Qu’elle soit professionnelle, sociale ou scolaire, l’insertion traduit l’idée de permettre à chacun de trouver une place reconnue et valorisée dans la société. Concrètement, l’insertion, c’est bien souvent LE mythe moderne. Trouver sa place dans une société qui n’a pas de place pour vous.

Évaluation

Mot parfois redouté, l’évaluation dans le travail social ne vise pas seulement à « mesurer », mais aussi à comprendre une situation, identifier des besoins et ajuster l’accompagnement. Bullshit. En vrai, c’est juste le moment où l’humain se transforme en case Excel. Et selon le dispositif, l’évaluation, c’est clairement la carotte ou le bâton…

Empowerment

Emprunté à l’anglais, ce concept renvoie à la capacité d’agir et au pouvoir d’influence des personnes sur leur vie et leur environnement. C’est un levier d’émancipation.

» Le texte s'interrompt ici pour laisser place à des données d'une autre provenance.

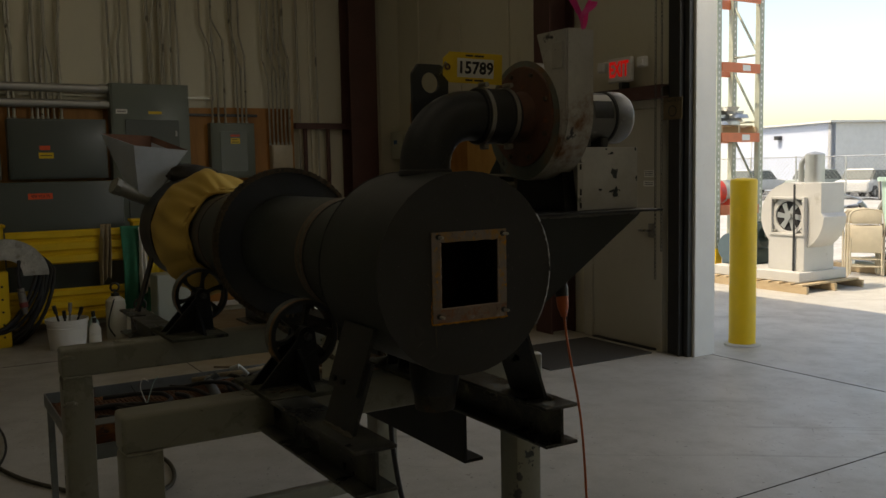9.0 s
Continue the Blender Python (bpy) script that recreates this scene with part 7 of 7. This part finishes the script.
# cream thermostat boxes, clock, dark framed notice
t = thing("control_box", (-6.9, 5.50, 1.73), "cream control box with a small display on the wall", "control box")
bm = B()
box(bm, -7.02, -6.72, 5.43, 5.56, 1.74, 2.09, 0.006)
part("body", bm, M["cream"], t)
bm = B()
box(bm, -6.70, -6.56, 5.45, 5.56, 1.80, 2.06, 0.006)
part("side_box", bm, M["cream"], t)
bm = B()
box(bm, -6.94, -6.86, 5.427, 5.43, 1.93, 1.98)
part("display", bm, M["blue"], t)
t = thing("wall_clock", (-5.16, 5.56, 2.05), "round white wall clock with a brass-coloured rim", "clock")
bm = B()
lathe(bm, [(0.105, -0.045), (0.125, -0.042), (0.128, -0.01), (0.128, -0.0), (0.105, 0.0)], (-5.16, YN - 0.031, 2.17), "y", 40)
part("rim", bm, M["clock_rim"], t)
bm = B()
cyl(bm, (-5.16, YN - 0.032, 2.17), (-5.16, YN - 0.060, 2.17), 0.105, n=40)
part("face", bm, M["paper"], t)
bm = B()
for k in range(12):
    a = radians(30 * k)
    m = Matrix.Translation((-5.16, YN - 0.061, 2.17)) @ Matrix.Rotation(a, 4, "Y")
    box(bm, -0.004, 0.004, -0.0008, 0.0008, 0.078, 0.094, m=m)
for a, ln, w in ((-8, 0.075, 0.004), (172 + 10, 0.05, 0.005)):
    m = Matrix.Translation((-5.16, YN - 0.063, 2.17)) @ Matrix.Rotation(radians(a), 4, "Y")
    box(bm, -w, w, -0.0008, 0.0008, 0.0, ln, m=m)
part("dial", bm, M["ink"], t)
t = thing("file_rack", (-4.55, YN - 0.1, 1.25), "dark grey metal wall file rack on the plywood", "file rack")
bm = B()
box(bm, -4.80, -4.32, YN - 0.036, YN - 0.032, 1.25, 1.76, 0.001)
part("back_plate", bm, M["cab_dark"], t)
for x in (-4.80, -4.325):
    bm = B()
    prism(bm, [(YN - 0.036, 1.25), (YN - 0.19, 1.25), (YN - 0.19, 1.52), (YN - 0.036, 1.76)], "x", x, x + 0.006)
    part("side_plate", bm, M["cab_dark"], t)
for k in range(4):
    z = 1.26 + k * 0.085
    bm = B()
    box(bm, -4.793, -4.326, YN - 0.188, YN - 0.037, z, z + 0.005, 0.001)
    box(bm, -4.793, -4.326, YN - 0.188, YN - 0.185, z + 0.005, z + 0.028, 0.001)
    part("tray", bm, M["grey_pipe"], t, "grey metal tray")
# conduits beside the brown column
for k, pts in enumerate(([(-3.99, YN - 0.13, 0.75), (-3.985, YN - 0.13, 0.95), (-3.93, YN - 0.13, 1.2), (-3.93, YN - 0.13, 1.5), (-3.98, YN - 0.13, 1.62), (-3.985, YN - 0.13, 2.2), (-3.98, YN - 0.13, ZC - 0.01)],
                         [(-3.895, YN - 0.12, 1.66), (-3.89, YN - 0.12, 2.10), (-3.875, YN - 0.12, 2.2), (-3.89, YN - 0.12, 2.34), (-3.86, YN - 0.12, 2.5), (-3.86, YN - 0.12, ZC - 0.01)])):
    bm = B()
    sweep(bm, spline(pts, 8), 0.013, 8)
    for z in (1.85, 2.55):
        box(bm, pts[-3][0] - 0.03, pts[-3][0] + 0.03, YN - 0.125, YN - 0.03, z, z + 0.02, 0.003)
    solo("conduit", bm, M["riser"], "pale painted vertical conduit beside the column", "conduit")
bm = B()
sweep(bm, spline([(-3.95, YN - 0.16, 2.29), (-3.82, YN - 0.33, 2.30), (-3.62, YN - 0.33, 2.30), (-3.50, YN - 0.16, 2.29), (-3.2, YN - 0.155, 2.285)], 6), 0.011, 8)
solo("conduit", bm, M["riser"], "pale conduit bent round the column to the girt", "conduit")
for x, z in ((-4.02, 2.28), (-3.935, 1.30)):
    bm = B()
    box(bm, x - 0.05, x + 0.05, YN - 0.17, YN - 0.10, z - 0.06, z + 0.06, 0.006)
    solo("junction_box", bm, M["grey_pipe"], "small grey junction box on the conduit", "junction box")
t = thing("alarm_box", (-3.57, 5.44, 1.49), "small red and white alarm box on the column side", "alarm box")
bm = B()
box(bm, -3.5815, -3.455, 5.42, 5.47, 1.49, 1.575, 0.006)
part("box", bm, M["red"], t)
bm = B()
box(bm, -3.5815, -3.46, 5.425, 5.468, 1.5755, 1.68, 0.006)
part("cover", bm, M["paper"], t)
bm = B()
box(bm, -3.54, -3.525, 5.4185, 5.4198, 1.51, 1.555)
part("print_bar", bm, M["ink"], t)
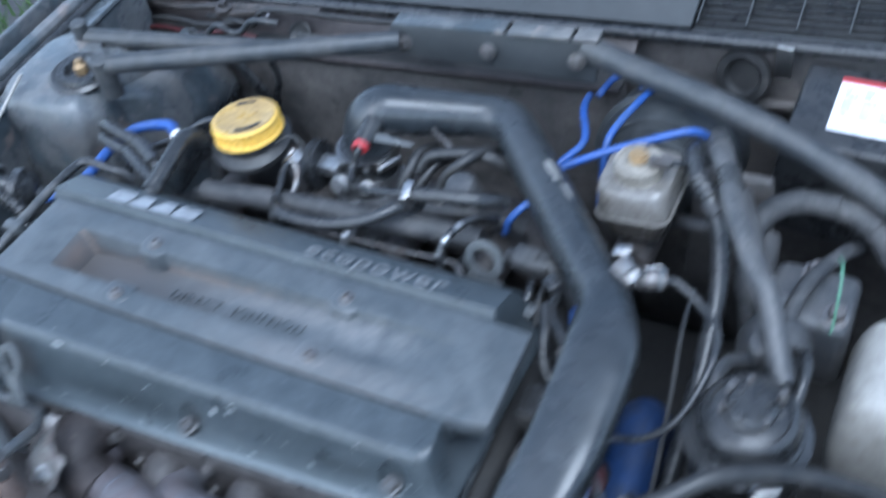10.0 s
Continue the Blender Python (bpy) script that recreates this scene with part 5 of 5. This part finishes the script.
for pts, r, mt in (([(0.280, 0.050, -0.118), (0.2837, 0.0323, -0.1119), (0.2850, -0.015, -0.099), (0.2867, -0.0628, -0.0863), (0.290, -0.10, -0.080)], 0.0034, POST),
                   ([(0.184, 0.131, -0.024), (0.2107, 0.1322, -0.022), (0.2241, 0.1300, -0.024), (0.245, 0.118, -0.045), (0.26, 0.10, -0.08)], 0.0080, GRIMRUBBER),
                   ([(0.2366, 0.1122, -0.026), (0.2402, 0.0868, -0.023), (0.254, 0.070, -0.021), (0.268, 0.0544, -0.024), (0.285, 0.035, -0.045)], 0.0046, RUBBER),
                   ([(0.2700, 0.0160, -0.045), (0.2690, 0.0120, -0.036), (0.280, 0.008, -0.040), (0.300, 0.0, -0.07)], 0.0095, GREYRUBBER)):
    hose("hose", pts, r, mt, "dusty black hose at the end of the engine" if mt != POST else "bare pinkish dipstick tube at the engine's end", "hose", end)
single("end_fitting", soften(box((0.2530, 0.030, -0.072), (0.024, 0.040, 0.030), 0), 25, 0.004), DARK, (0.253, 0.03, -0.087), "dark oily fitting at the engine's end", "fitting")
ww = "thin wires at the engine's end"
for pts, r, mt, lab in (([(0.2340, 0.090, -0.020), (0.2420, 0.070, -0.020), (0.2477, 0.0487, -0.030), (0.258, 0.0354, -0.040), (0.262, 0.020, -0.05)], 0.0040, RUBBER, "flat black taped wire at the engine's end"),
                        ([(0.228, 0.125, -0.03), (0.236, 0.110, -0.026), (0.238, 0.085, -0.028), (0.242, 0.060, -0.045)], 0.0034, GRIMRUBBER, "black wire at the engine's end"),
                        ([(0.210, 0.120, -0.03), (0.214, 0.105, -0.026), (0.216, 0.088, -0.035)], 0.0030, GLOSS, "short glossy black wire at the engine's end"),
                        ([(0.222, 0.118, -0.03), (0.224, 0.100, -0.028), (0.228, 0.082, -0.040)], 0.0024, GRIMRUBBER, "thin black wire at the engine's end")):
    hose("end_wire", pts, r, mt, lab, "wire", ww, 10)
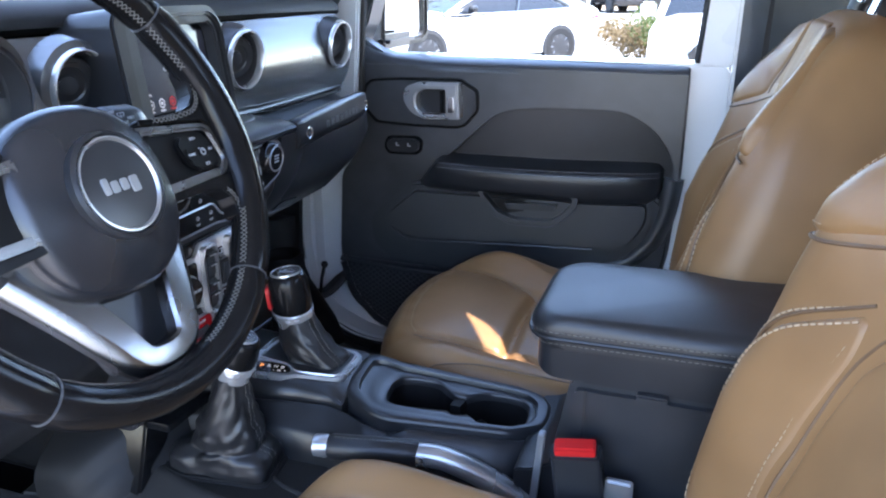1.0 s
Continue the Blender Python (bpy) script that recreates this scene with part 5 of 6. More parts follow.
def boot(parent, base, table, top, seam_at, seed=0.0, amp=0.0022):
    """A leather gaiter from a frame up to a collar. Table rows: share of the frame's outline, round radius, height, drift to the top."""
    n = 72
    ol = resample(base, n)
    c = sum(ol, Vector((0, 0))) / n
    fine = []
    for (k0, r0, z0, m0), (k1, r1, z1, m1) in zip(table, table[1:]):
        for j in range(4):
            t = j / 4
            fine.append((k0 + (k1 - k0) * t, r0 + (r1 - r0) * t, z0 + (z1 - z0) * t, m0 + (m1 - m0) * t))
    fine.append(table[-1])
    secs = []
    for i, (k, r, z, m) in enumerate(fine):
        t = i / (len(fine) - 1)
        cc = c.lerp(Vector(top), m)
        row = []
        for j in range(n):
            a = math.atan2(ol[j].y - c.y, ol[j].x - c.x)
            rad = k * (ol[j] - c).length + (1 - k) * r
            q = Vector((math.cos(a) * 1.5 + seed, math.sin(a) * 1.5, z * 38 + 0.7 * math.sin(a + seed)))
            crease = (0.5 - abs(noise.noise(q))) * 1.6 + 0.5 * noise.noise(q * 2.3)
            env = math.sin(math.pi * min(1, 0.06 + 0.94 * t)) ** 0.6
            lump = noise.noise(Vector((math.cos(a) * 0.9 + seed * 2, math.sin(a) * 0.9, t * 2.0)))
            rad += amp * env * (crease - 0.4) + amp * 1.5 * env * lump
            row.append((cc.x + rad * math.cos(a), cc.y + rad * math.sin(a), z + amp * 0.6 * env * crease))
        secs.append(row)
    g = part("boot", loft(secs), BLACKHIDE, parent, "creased black leather boot", angle=75)
    # double seam down the rear
    for d in (-0.0042, 0.0042):
        pts = []
        for s in secs:
            mid = sum((Vector(q) for q in s), Vector()) / n
            j = min(range(n), key=lambda q: abs((math.atan2(s[q][1] - mid.y, s[q][0] - mid.x) - seam_at + math.pi) % (2 * math.pi) - math.pi))
            p = Vector(s[j])
            out = (p - mid).normalized()
            pts.append(p + out * 0.0010 + Vector((0, 0, 0.0008)) + Vector((-out.y, out.x, 0)) * d)
        part("boot_stitching", stitches(pts, 0.0042, 0.0018, 0.00042), THREAD, parent)
    return g


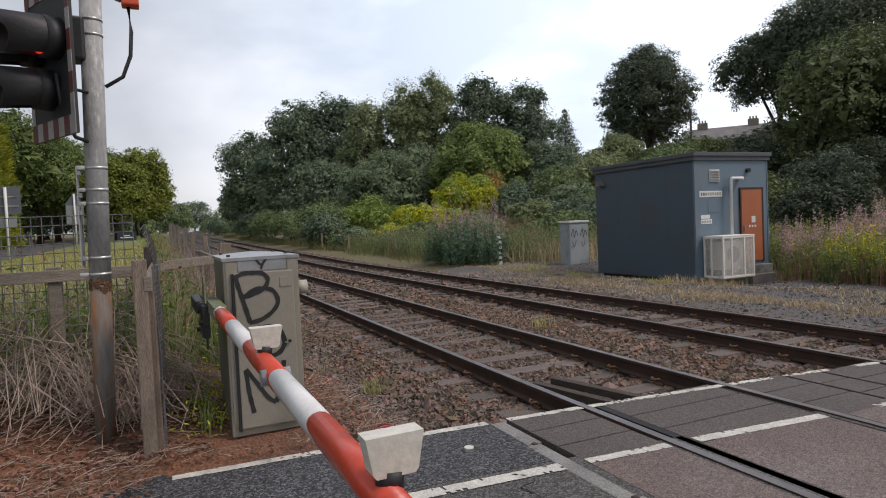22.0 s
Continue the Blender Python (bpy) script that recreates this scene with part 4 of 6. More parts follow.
part("arm_plate", prism([(-0.1, 0.0), (0.12, 0.0), (0.05, 0.2), (-0.03, 0.2)], 0.012, Matrix.Translation((PX - 0.05, PY + 0.02, PZ + 0.04)) @ Matrix.Rotation(radians(90), 4, "Z")), "mossy", arm)
part("counterweight", box(PX - 0.110, PX - 0.048, PY + 0.18, PY + 0.68, PZ - 0.07, PZ + 0.03, 0.012), "black", arm)
part("pointed_plate", prism([(-0.04, 0.0), (0.04, 0.0), (0.015, -0.15), (-0.01, -0.17)], 0.014, Matrix.Translation((PX - 0.06, PY - 0.16, PZ - 0.12)) @ Matrix.Rotation(radians(90), 4, "Z")), "black", arm)


def arm_section(s0, s1, name, mt, label=""):
    """A length of the arm: rounded above, narrowing to a blunt keel below."""
    bm = bmesh.new()
    outline = [(-0.012, -0.060), (0.012, -0.060), (0.040, 0.000), (0.043, 0.022), (0.036, 0.040), (0.020, 0.051), (0.0, 0.055), (-0.020, 0.051), (-0.036, 0.040), (-0.043, 0.022), (-0.040, 0.000)]
    rings = []
    for s in (s0, s1):
        k = 1.06 - 0.10 * (s - 0.6) / 3.0
        rings.append([bm.verts.new((PX + x * k, PY - s, PZ + 0.005 + z * k)) for x, z in outline])
    n = len(outline)
    for i in range(n):
        f = bm.faces.new((rings[0][i], rings[0][(i + 1) % n], rings[1][(i + 1) % n], rings[1][i]))
        f.smooth = i > 2
    bm.faces.new(rings[0][::-1])
    bm.faces.new(rings[1])
    bmesh.ops.recalc_face_normals(bm, faces=bm.faces)
    return part(name, bm, mt, arm, label)


for s0, s1, mt in ((0.46, 0.53, "whiteband"), (0.53, 1.10, "red"), (1.10, 1.80, "whiteband"), (1.80, 2.50, "red"), (2.50, 3.13, "whiteband"), (3.13, 3.82, "red")):
    arm_section(s0, s1, "red_band" if mt == "red" else "white_band", mt)
arm_section(3.82, 3.86, "end_cap", "redorange", "bright red-orange end cap")
for s in (2.12, 3.72):
    f = bmesh.new()
    yy, z0 = PY - s, PZ + 0.075
    vs = []
    for sy in (-0.028, 0.028):
        vs.append([f.verts.new((PX + 0.02 + a, yy + sy, z0 + b)) for a, b in ((-0.048, 0.0), (0.048, 0.0), (0.056, 0.01), (0.072, 0.098), (-0.072, 0.098), (-0.056, 0.01))])
    f.faces.new(vs[0]), f.faces.new(vs[1][::-1])
    for k in range(6):
        f.faces.new((vs[0][k], vs[0][(k + 1) % 6], vs[1][(k + 1) % 6], vs[1][k]))
    bmesh.ops.recalc_face_normals(f, faces=f.faces)
    part("lamp_shield", f, "cream", arm, "flared cream lamp shield")
    part("lamp_base", cyl((PX + 0.01, yy, PZ + 0.04), (PX + 0.015, yy, z0 + 0.01), 0.034, 12), "black", arm)
    part("lamp_lens", cyl((PX + 0.02, yy + 0.026, z0 + 0.06), (PX + 0.02, yy + 0.05, z0 + 0.06), 0.04, 14), "redlens", arm)
part("clamp_disc", cyl((PX - 0.06, PY - 2.42, PZ + 0.01), (PX + 0.06, PY - 2.42, PZ + 0.01), 0.035, 14), "steel", arm)

# ---- flashing signal ----
SX, SY = -3.655, 2.0
SZ = gz(SX, SY)


def pole_x(z):
    """The post leans a little towards the track."""
    return -3.705 + 0.027 * z


sig = thing("flashing_signal", (SX, SY, SZ - 0.1), "grey steel post with three hooded lamps on a striped board", "signal")
part("post", tube([(pole_x(1.32), SY, 1.32), (pole_x(2.4), SY, 2.4), (pole_x(3.53), SY, 3.53)], 0.074, 24), "pole_rust", sig, "weathered grey post with peeling paint")
part("post_foot", tube([(pole_x(SZ), SY, SZ - 0.1), (pole_x(1.30), SY, 1.30)], 0.071, 24), "pole_foot", sig, "rust-streaked foot of the post")
crust = bmesh.new()
cr = random.Random(8)
for k in range(90):
    a = cr.uniform(0, math.tau)
    z = cr.gauss(1.30, 0.022)
    box(-0.012, 0.012, -0.003, 0.003, -0.013, 0.013, 0.0, crust, m=Matrix.Translation((pole_x(1.3) + 0.073 * math.cos(a), SY + 0.073 * math.sin(a), z)) @ Matrix.Rotation(a + math.pi / 2, 4, "Z") @ Matrix.Rotation(cr.uniform(-0.4, 0.4), 4, "Y"))
part("rust_crust", crust, "rust_crust", sig, "flaking rust where the paint ends", "stuff")
part("post_cap", cyl((pole_x(3.53), SY, 3.525), (pole_x(3.53), SY, 3.55), 0.078, 24), "steel", sig)
BM = Matrix.Translation((-3.875, 1.975, 2.93)) @ Matrix.Rotation(radians(117.6), 4, "Z")
board = part("backboard", prism([(-0.37, -0.56), (0.37, -0.56), (0.37, 0.56), (-0.37, 0.56)], 0.02, BM), "black", sig, "black backboard with red and white chequered border")
for k in range(8):
    x = -0.37 + k * 0.0925
    for z in (-0.56, 0.43):
        part("border_block", prism([(x, z), (x + 0.0925, z), (x + 0.0925, z + 0.13), (x, z + 0.13)], 0.004, BM @ Matrix.Translation((0, 0.0205, 0))), "red_shaded" if k % 2 else "white_shaded", board)
for k in range(6):
    z = -0.43 + k * 0.1433
    for x in (-0.37, 0.31):
        part("border_block", prism([(x, z), (x + 0.06, z), (x + 0.06, z + 0.1433), (x, z + 0.1433)], 0.004, BM @ Matrix.Translation((0, 0.0205, 0))), "red_shaded" if k % 2 else "white_shaded", board)


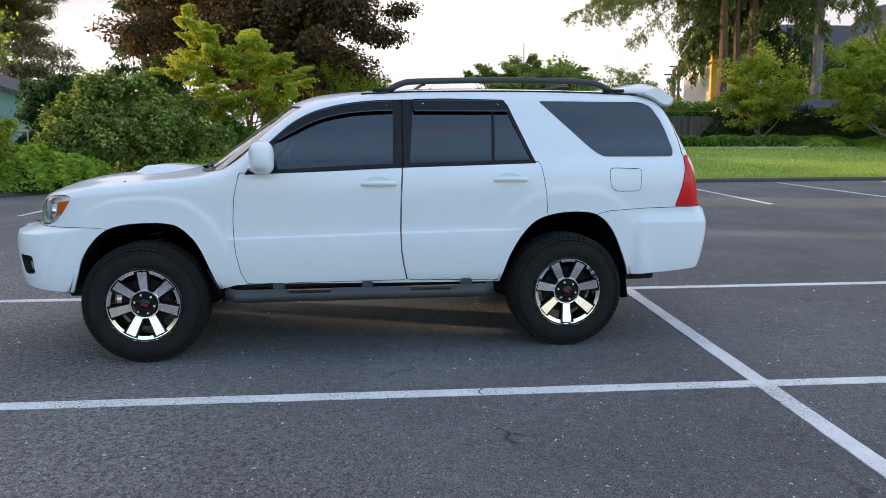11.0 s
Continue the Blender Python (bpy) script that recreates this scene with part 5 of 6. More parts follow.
def hedge_run(name, label, line, z_top, depth, leaf, size, count, category="hedge", rough=0.3, kind=""):
    """A clipped or rambling hedge along a line: a leafy skin on a lumpy ridge."""
    P = np.array(spline(line, 8))
    seg = np.linalg.norm(np.diff(P, axis=0), axis=1)
    cum = np.concatenate([[0], np.cumsum(seg)])
    s = RNG.uniform(0, cum[-1], count)
    i = np.clip(np.searchsorted(cum, s) - 1, 0, len(P) - 2)
    f = (s - cum[i]) / seg[i]
    C = P[i] + (P[i + 1] - P[i]) * f[:, None]
    tdir = unit((P[i + 1] - P[i]))
    nrm = np.stack([-tdir[:, 1], tdir[:, 0]], -1)
    a = RNG.uniform(0, math.pi, count)
    lump = 1 + rough * np.array([noise.noise(Vector((c[0] * 0.55, c[1] * 0.55, 2.0))) for c in C]) + 0.5 * rough * np.array([noise.noise(Vector((c[0] * 1.9, c[1] * 1.9, aa * 0.8))) for c, aa in zip(C, a)])
    taper = sstep(np.minimum(s, cum[-1] - s) / 1.6) ** 0.7
    lump = lump * (0.15 + 0.85 * taper)
    ca, sa = np.cos(a), np.sin(a)
    off = np.sign(ca) * np.abs(ca) ** 0.55 * depth / 2 * lump
    g = height(C[:, 0], C[:, 1])
    zt = np.interp(s / cum[-1], np.linspace(0, 1, len(z_top)), z_top) if isinstance(z_top, (list, tuple)) else z_top
    zz = np.abs(sa) ** 0.6 * zt * lump * RNG.uniform(0.86, 1.03, count)
    Q = np.stack([C[:, 0] + nrm[:, 0] * off, C[:, 1] + nrm[:, 1] * off, np.maximum(g, 0.0) + zz], -1)
    O = np.stack([nrm[:, 0] * ca, nrm[:, 1] * ca, sa + 0.2], -1)
    t = thing(name, label, category, kind=kind)
    part("leaves", leaf_mesh("leaves", Q, size, leaf, 0.3, 0.8, out=O), None, t)
    # solid dark core stops light and stands in for the hedge's inner shade
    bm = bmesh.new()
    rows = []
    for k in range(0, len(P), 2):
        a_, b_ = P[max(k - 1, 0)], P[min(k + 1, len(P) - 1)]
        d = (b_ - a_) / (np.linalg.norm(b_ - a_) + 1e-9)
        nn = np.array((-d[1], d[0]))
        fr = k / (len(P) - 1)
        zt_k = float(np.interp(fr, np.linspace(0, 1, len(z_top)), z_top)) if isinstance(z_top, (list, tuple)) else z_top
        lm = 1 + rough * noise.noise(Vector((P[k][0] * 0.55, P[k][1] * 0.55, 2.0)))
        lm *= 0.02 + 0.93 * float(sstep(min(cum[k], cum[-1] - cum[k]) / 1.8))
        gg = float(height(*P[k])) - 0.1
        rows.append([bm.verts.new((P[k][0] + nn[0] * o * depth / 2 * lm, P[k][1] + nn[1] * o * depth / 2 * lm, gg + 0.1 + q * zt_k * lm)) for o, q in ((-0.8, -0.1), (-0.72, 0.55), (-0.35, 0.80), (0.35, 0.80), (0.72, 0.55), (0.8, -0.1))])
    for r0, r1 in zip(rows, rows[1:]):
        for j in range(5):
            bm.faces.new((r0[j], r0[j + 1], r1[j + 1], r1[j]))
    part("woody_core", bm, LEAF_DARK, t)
    return t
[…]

Traduction : le mot magique qui justifie tout. En gros : « Débrouillez-vous. Mais attention, dans le respect de la dignité, hein ! » Bonus : si ça échoue, c’est de votre faute, vous n’aviez pas assez cru en votre potentiel.

Intervention

Dans les documents : action réfléchie, concertée, éthique. Dans la vraie vie : gestion de crise permanente, bricolage à l’arrache, avec un téléphone qui sonne non-stop et un agenda saturé.

Partenariat

Ça, c’est hyper tendance. Travailler en partenariat, c’est reconnaître que personne n’a toutes les réponses seul. Le réseau institutionnel, associatif et citoyen est une force indispensable du travail social. En clair : réunionite aiguë avec café tiède et gâteaux secs. On échange des « synergies » et des « axes de coopération »… avant de repartir chacun dans son couloir, comme si de rien n’était. Et en n’ayant pas toujours tout compris. Bonus si on ne sait pas du tout qui fait quoi et qu’on peut se renvoyer la balle à la prochaine réunion.

Précarité

Le fourre-tout pratique. Ça englobe tout et n’importe quoi, de la galère de fin de mois à l’absence totale de droits. Mais au moins, ça permet d’écrire de jolies phrases comme : « lutte contre la précarité ».

Concrètement, elle ne se résume pas au manque de ressources financières. La précarité est une instabilité globale qui fragilise l’accès aux droits, au logement, à la santé et à la dignité. Et vous savez quoi ? Elle fait tache d’huile…

Résilience

Alors là, on en tient un bon. Concept issu de la psychologie, la résilience désigne la capacité à surmonter des épreuves et à se reconstruire. En travail social, elle rappelle l’importance de valoriser les ressources et forces des personnes. Dans un rapport d’activités ou tout autre écrit un tant soit peu officiel, ça fait classe. Les personnes survivent à tout, c’est merveilleux !

Le lexique du travail social, c’est un peu comme un vernis : ça brille de loin, ça gratte de près. Les mots enjolivent la réalité, mais sur le terrain, on sait bien qu’entre les idéaux et les moyens, il y a un gouffre. Et parfois, la seule arme pour le traverser, c’est le cynisme assumé.